Often I get asked how I can defend people accused of heinous crimes, or even small crimes. How can you defend criminals? How can you defend the guilty (as if everyone trapped in our justice system is guilty)? Normally this question comes from somebody looking down their nose and implying that it is morally questionable or ethically borderline to defend honest citizens accused of crime, whether they did it or not.

I do what I do not only because I love it, but because I am needed badly. Criminal defense lawyers and honest jurors and judges are the main obsticles to politically motivated laws and pressures to put you in jail if doing so is beneficial to those wearing the badge or controlling the government (or to run up a $10,000 bill against you for allegedly driving “intoxicated”). Court systems in America designed to “do justice” can easily evolve (or de-volve) into systems to protect those in power and maintain the status quo. There are plenty of ethical prosecutors and police officers out there, and this article isn’t a stab at them, but the political and professional system in which they must serve brings tremendous pressures on them to arrest and convict you.
If you think our criminal justice system as a whole is about “presumption of innocence” and “burden of proof,” you are sadly mistaken.

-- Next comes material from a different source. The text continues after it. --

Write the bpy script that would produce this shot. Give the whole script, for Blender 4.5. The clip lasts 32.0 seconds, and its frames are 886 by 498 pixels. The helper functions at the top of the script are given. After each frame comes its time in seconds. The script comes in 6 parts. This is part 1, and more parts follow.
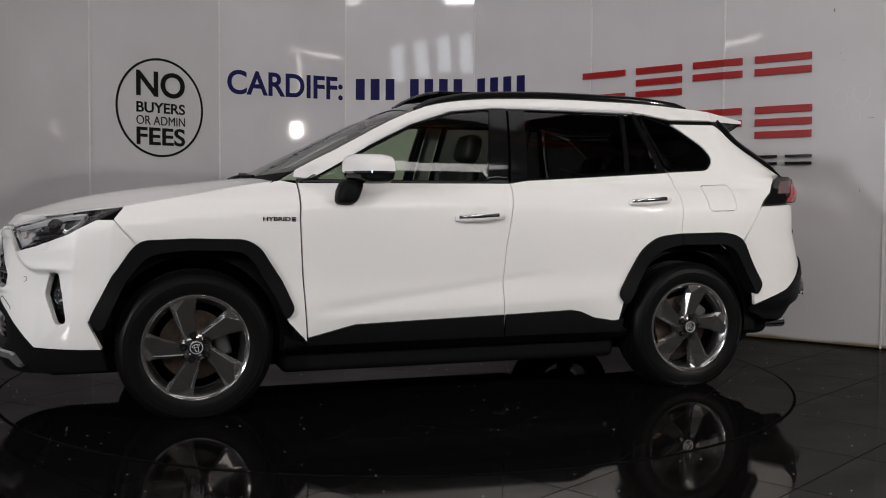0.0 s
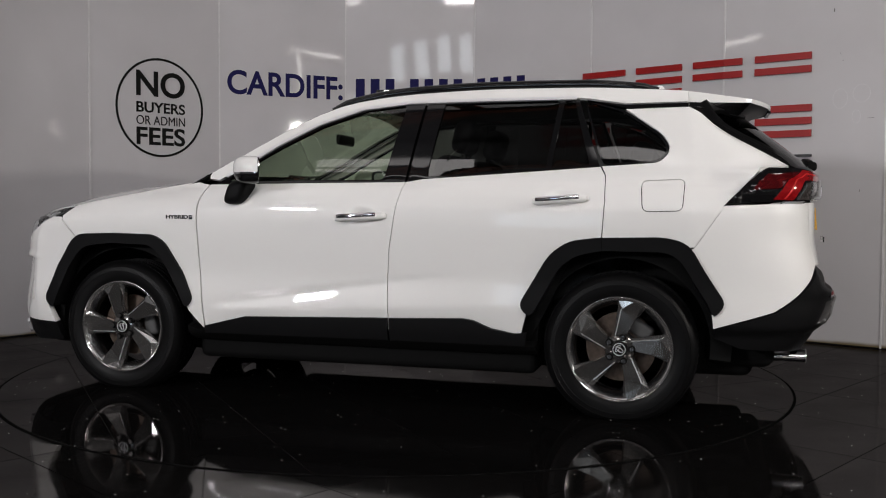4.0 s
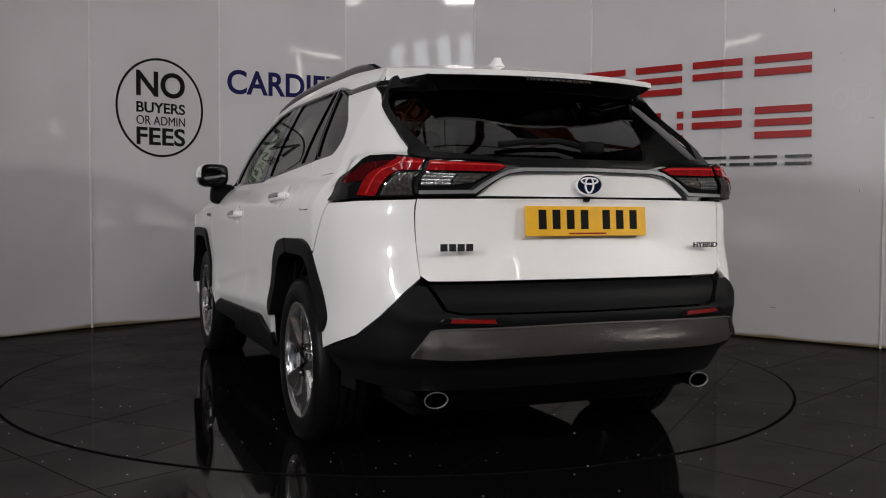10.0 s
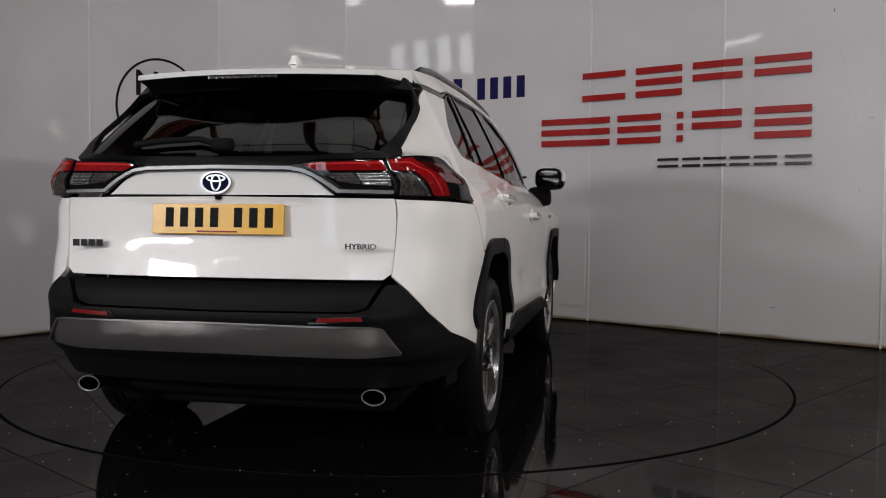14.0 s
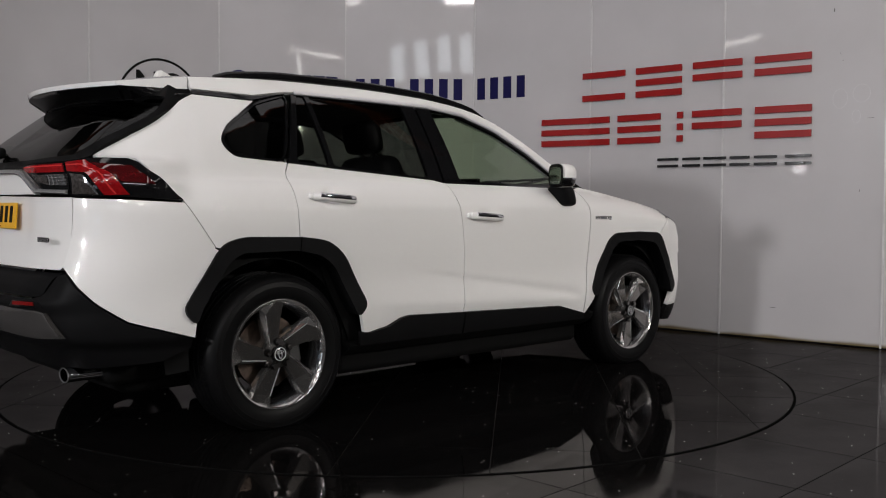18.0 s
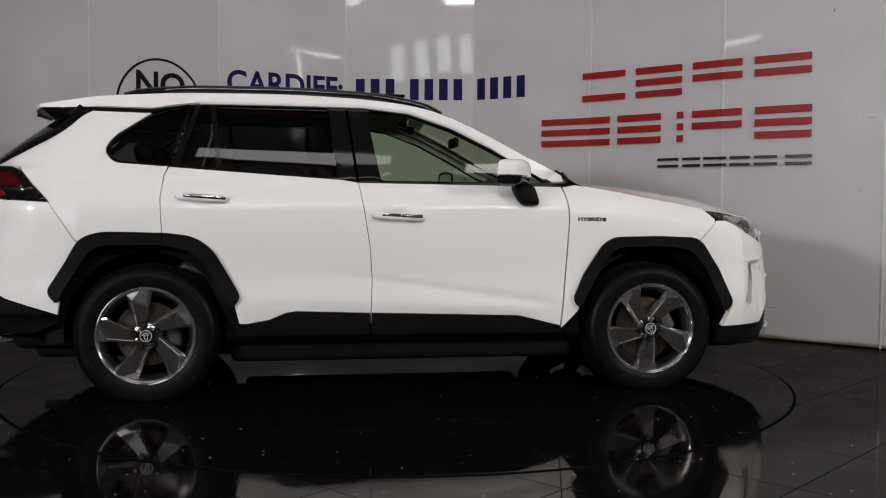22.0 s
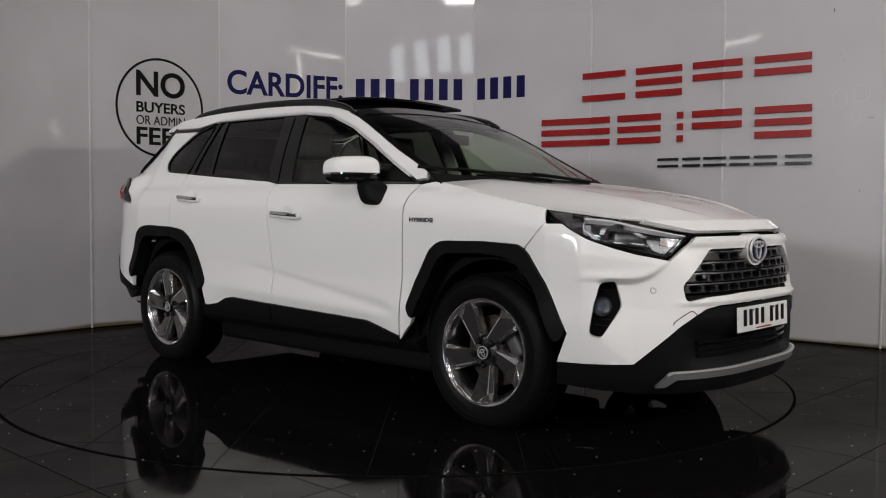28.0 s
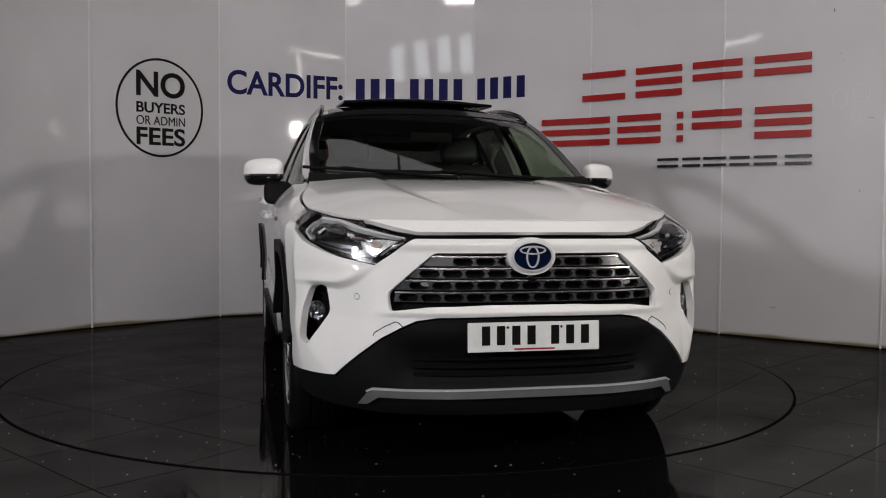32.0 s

Every week innocent individuals are herded like cattle into our courtrooms across our land like cattle and pressured into pleading guilty (often without a lawyer) to crimes they have no business pleading guilty to. Every week or month it seems that someone is freed from prison on DNA evidence proving their innocence of the crimes they were convicted of or to which they pled guilty.

People are wrongly convicted of crimes for many reasons. Sometimes the jury doesn’t do its job and require evidentiary proof beyond a reasonable doubt. Sometimes the lawyer doesn’t do his job defending the citizen accused. Many people plead guilty to crimes they did not commit to avoid being tried and possibly convicted of a bigger crime they did not commit, or facing a harsher though unjust punishment than what they receive in a plea bargain. People are often given the wrong advice by their lawyer or are just too scared or too poor to fight back. Some states don’t even allow jury trials for many harsh or embarrasing misdemeanor charges, and no state is required to have a grand jury indictment, even on felony accusations, according to our Supreme Court (thankfully we do under the Texas Constitution).